Rating:
Genre:
Rock
Release Date: 09/21/1999
Stereolab took an unprecedented two years between 1997's
Dots & Loops and 1999's
Cobra and Phases Group Play Voltage in the Milky Night, as they tended to personal matters. For a band that churned out limited-edition singles and EPs, along with an annual album, between 1992 and 1997, complete silence was a complete change of pace, but they happened to pick a good time to go into seclusion. During those two years,
Stereolab's brand of sophisticated, experimental post-rock didn't evolve too much, even as their peers, colleagues, and collaborators tried other things:
Tortoise got jazzier with
TNT,
Jim O'Rourke got irresistibly lush and complex with
Bad Timing and
Eureka, while
the High Llamas fleshed out
Sean O'Hagan's
Beach Boys fetish with
'Lab highlights on
Cold and Bouncy. With the exception of
O'Rourke, who abandoned
Gastr Del Sol's minimalism for grandiosity, they all offered slight expansions of what they did before instead of making great progress. Since each
Stereolab album has offered a significant progression from the next, it would have been fair to assume that when they returned with
Cobra, it would have been a leap forward, especially since it was co-produced with
Tortoise's
John McEntire and
O'Rourke. Perhaps that's the reason that the album feels slightly disappointing. The group has absorbed
McEntire's jazz-fusion leanings --
"Fuses" kicks off the album in compelling, free-jazz style -- and the music continually bears
O'Rourke's attention to detail, but it winds up sounding like
O'Hagan's increasing tendency of making music that's simply sound for sound's sake.

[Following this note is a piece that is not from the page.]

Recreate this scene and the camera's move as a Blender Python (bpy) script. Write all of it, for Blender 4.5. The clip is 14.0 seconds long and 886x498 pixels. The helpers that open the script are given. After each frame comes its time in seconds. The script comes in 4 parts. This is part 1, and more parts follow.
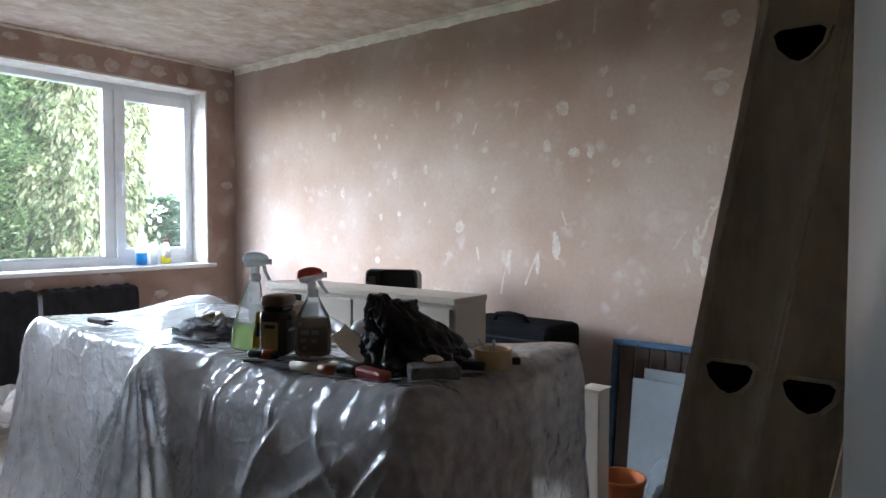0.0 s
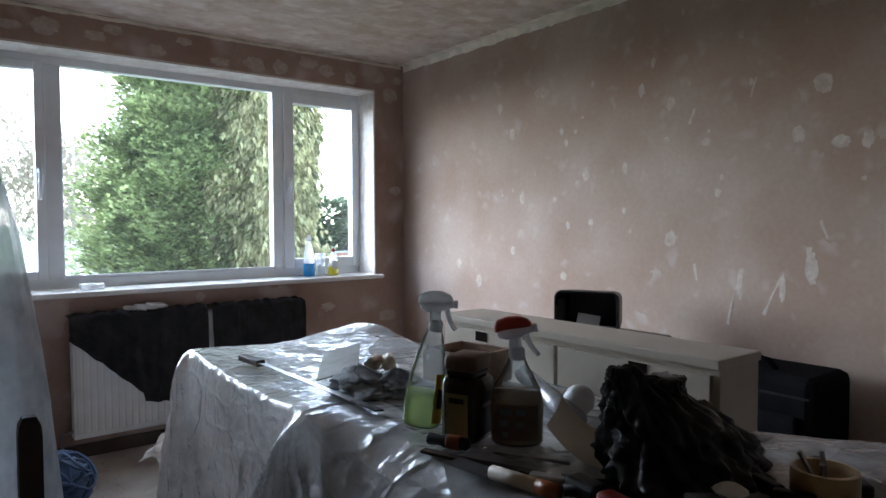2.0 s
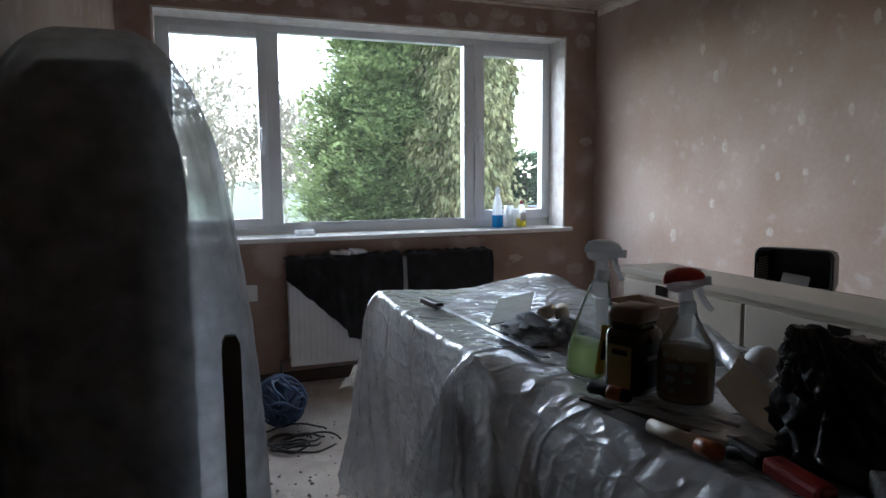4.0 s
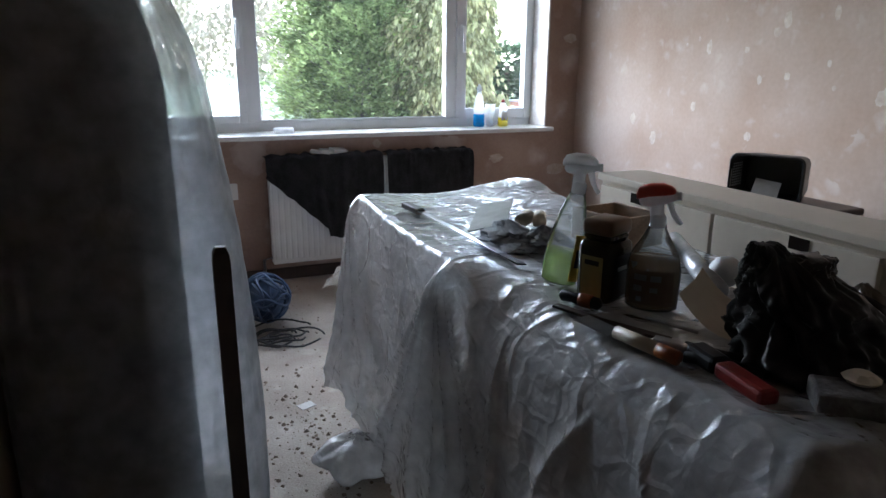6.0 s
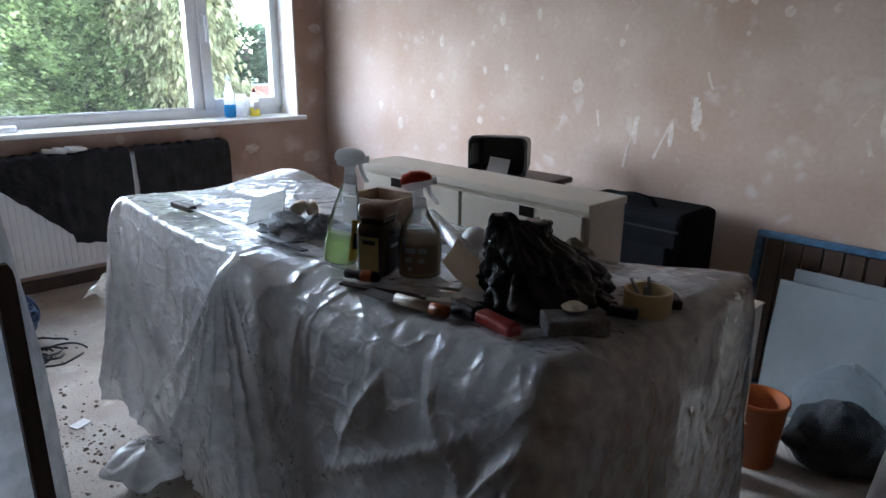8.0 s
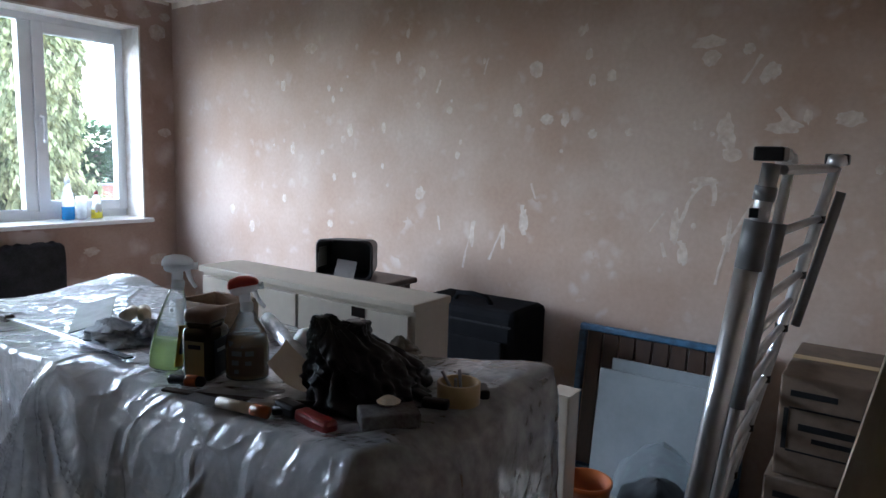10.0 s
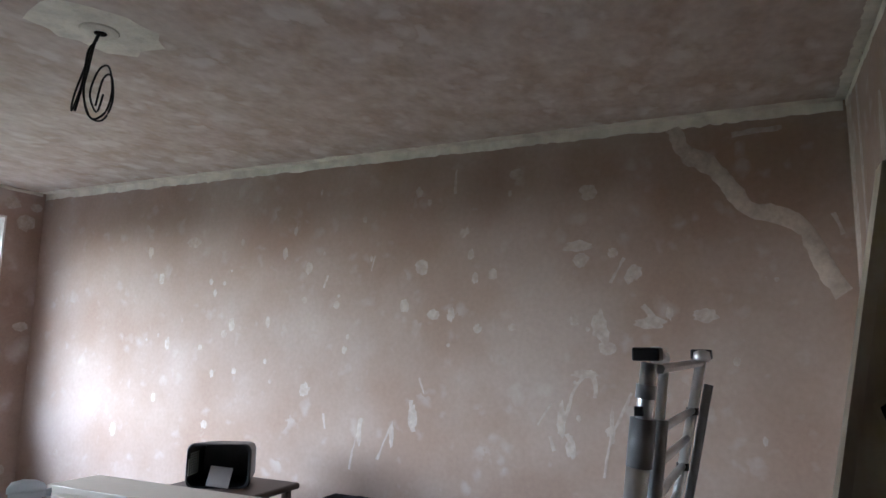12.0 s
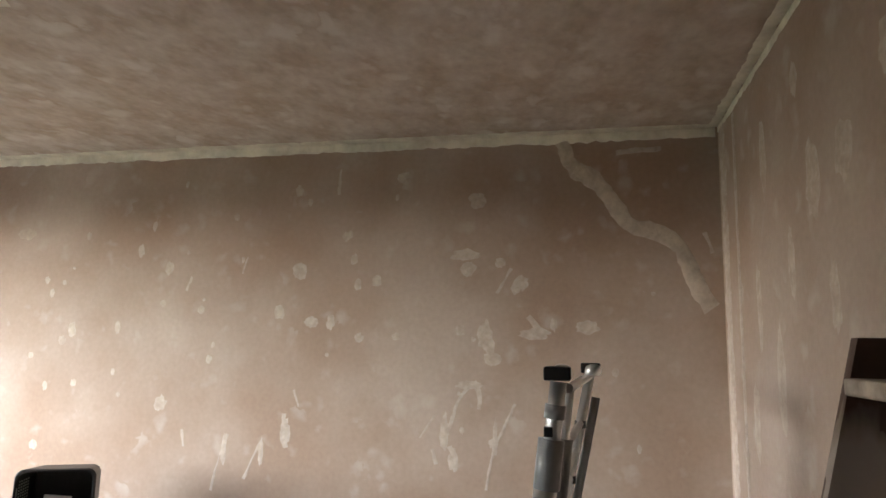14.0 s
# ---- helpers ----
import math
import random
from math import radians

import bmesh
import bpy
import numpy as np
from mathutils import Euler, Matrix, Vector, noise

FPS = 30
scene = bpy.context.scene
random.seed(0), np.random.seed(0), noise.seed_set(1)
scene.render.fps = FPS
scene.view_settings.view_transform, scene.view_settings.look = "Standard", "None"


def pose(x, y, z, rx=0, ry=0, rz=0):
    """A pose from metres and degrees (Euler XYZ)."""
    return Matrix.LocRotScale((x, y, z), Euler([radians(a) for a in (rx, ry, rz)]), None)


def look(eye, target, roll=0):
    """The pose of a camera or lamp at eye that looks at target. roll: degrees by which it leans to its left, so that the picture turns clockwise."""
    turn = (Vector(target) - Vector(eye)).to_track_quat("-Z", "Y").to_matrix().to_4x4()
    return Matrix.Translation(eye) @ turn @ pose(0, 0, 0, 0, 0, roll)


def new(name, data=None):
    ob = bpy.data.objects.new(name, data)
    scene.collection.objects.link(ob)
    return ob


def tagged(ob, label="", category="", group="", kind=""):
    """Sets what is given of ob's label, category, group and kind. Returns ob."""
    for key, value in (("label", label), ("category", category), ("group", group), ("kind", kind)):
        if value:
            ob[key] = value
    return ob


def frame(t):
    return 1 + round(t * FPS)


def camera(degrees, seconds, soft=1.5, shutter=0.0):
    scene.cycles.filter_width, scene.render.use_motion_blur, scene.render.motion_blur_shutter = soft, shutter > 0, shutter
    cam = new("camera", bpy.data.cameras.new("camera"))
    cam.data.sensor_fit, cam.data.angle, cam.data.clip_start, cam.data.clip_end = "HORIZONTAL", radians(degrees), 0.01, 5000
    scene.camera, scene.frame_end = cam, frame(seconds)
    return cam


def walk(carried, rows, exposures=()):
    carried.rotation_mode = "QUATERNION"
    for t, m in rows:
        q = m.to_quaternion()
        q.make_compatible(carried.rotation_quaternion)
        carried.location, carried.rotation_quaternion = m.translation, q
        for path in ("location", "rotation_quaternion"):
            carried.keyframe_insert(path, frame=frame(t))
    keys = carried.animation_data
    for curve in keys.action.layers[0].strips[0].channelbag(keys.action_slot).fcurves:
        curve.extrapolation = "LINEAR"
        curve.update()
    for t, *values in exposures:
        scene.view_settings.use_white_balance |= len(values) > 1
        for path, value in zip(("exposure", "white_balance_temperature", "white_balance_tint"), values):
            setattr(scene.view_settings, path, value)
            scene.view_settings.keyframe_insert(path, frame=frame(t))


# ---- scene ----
cam = camera(67.7, 14.0)
PATH = [
    (0, (0.404, 0.399, 1.215), (1.97, 1.641, 1.135), 0.1),
    (0.5, (0.438, 0.41, 1.214), (1.772, 1.898, 1.136), -0.1),
    (1, (0.535, 0.614, 1.192), (1.767, 2.187, 1.113), -0.1),
    (1.5, (0.633, 0.783, 1.218), (1.867, 2.354, 1.137), -0.1),
    (2, (0.733, 0.914, 1.271), (1.957, 2.494, 1.19), -0.2),
    (2.5, (0.773, 0.914, 1.273), (1.836, 2.607, 1.197), -0.4),
    (3, (0.784, 0.879, 1.255), (1.652, 2.679, 1.185), -0.3),
    (3.5, (0.788, 0.874, 1.249), (1.56, 2.718, 1.179), -0.3),
    (4, (0.786, 0.879, 1.255), (1.49, 2.738, 1.04), -0.4),
    (6.5, (0.756, 0.823, 1.311), (1.538, 2.576, 0.749), -0.3),
    (7, (0.672, 0.79, 1.328), (1.71, 2.404, 0.762), 0.1),
    (7.5, (0.646, 0.761, 1.341), (1.855, 2.248, 0.769), 0.3),
    (8, (0.637, 0.732, 1.346), (1.968, 2.11, 0.775), 0.5),
    (8.2, (0.627, 0.722, 1.348), (2.0, 2.057, 0.772), 0.6),
    (10.5, (0.623, 0.571, 1.385), (2.316, 1.635, 1.339), 1.0),
    (11, (0.617, 0.571, 1.391), (2.319, 1.594, 1.625), 0.9),
    (11.5, (0.606, 0.598, 1.397), (2.342, 1.546, 1.693), 1.0),
    (12, (0.605, 0.616, 1.42), (2.402, 1.443, 1.714), 1.1),
    (12.5, (0.616, 0.626, 1.427), (2.464, 1.331, 1.724), 1.0),
    (13, (0.708, 0.673, 1.419), (2.59, 1.282, 1.716), 1.0),
    (13.5, (0.749, 0.709, 1.439), (2.658, 1.232, 1.73), 1.0),
    (14, (0.668, 0.791, 1.468), (2.604, 1.199, 1.766), 1.2),
]
EXPOSURES = [(0.0, 5.2, 5450, 8), (0.5, 4.9, 5450, 8), (1.0, 4.6, 5400, 8), (1.5, 4.3, 5450, 8), (2.0, 4.15, 5500, 8), (2.5, 4.0, 5550, 8), (3.0, 3.75, 5600, 8), (4.0, 3.65, 5600, 8),
             (6.5, 4.55, 5550, 8), (7.5, 4.75, 5450, 8), (10.5, 4.75, 5250, 8), (11.5, 4.95, 5250, 8), (12.5, 5.15, 5550, 10), (13.0, 5.3, 6000, 10), (14.0, 5.4, 6500, 9)]
walk(cam, [(t, look(e, g, r)) for t, e, g, r in PATH], EXPOSURES)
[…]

Cobra may seem that way because its pacing is off, with the first half of the album filled with concise numbers that give way to the lengthy
"Blue Milk" and
"Caleidoscopic Gaze" toward the end; after those two set pieces, it snaps back into succinct mode for the final three songs. Throughout it all,
Stereolab's trademarks remain in place, but they're augmented by rhythms, harmonies, horn arrangements, dissonance, muted trumpets, and electric keyboards all out of jazz from the late '60s, whether it's bossa nova or fusion. All fascinating in theory and often in practice, but
Cobra still winds up being less than the sum of its parts. Maybe it's because the longer pieces drift, instead of hypnotize or develop; maybe it's because the songs sound like afterthoughts to the arrangements (a criticism leveled at
Stereolab before but never really applicable until now); maybe it's just because of the odd pace of the album. In any case,
Cobra never hits its stride, even as it offers a few miniature masterpieces along the way. Perhaps the time off led to the slight lack of focus, since many moments of the album illustrate that
Stereolab is as fascinating as ever. But as an album,
Cobra is their first record since
Transient Random Noise Bursts to not be fully realized.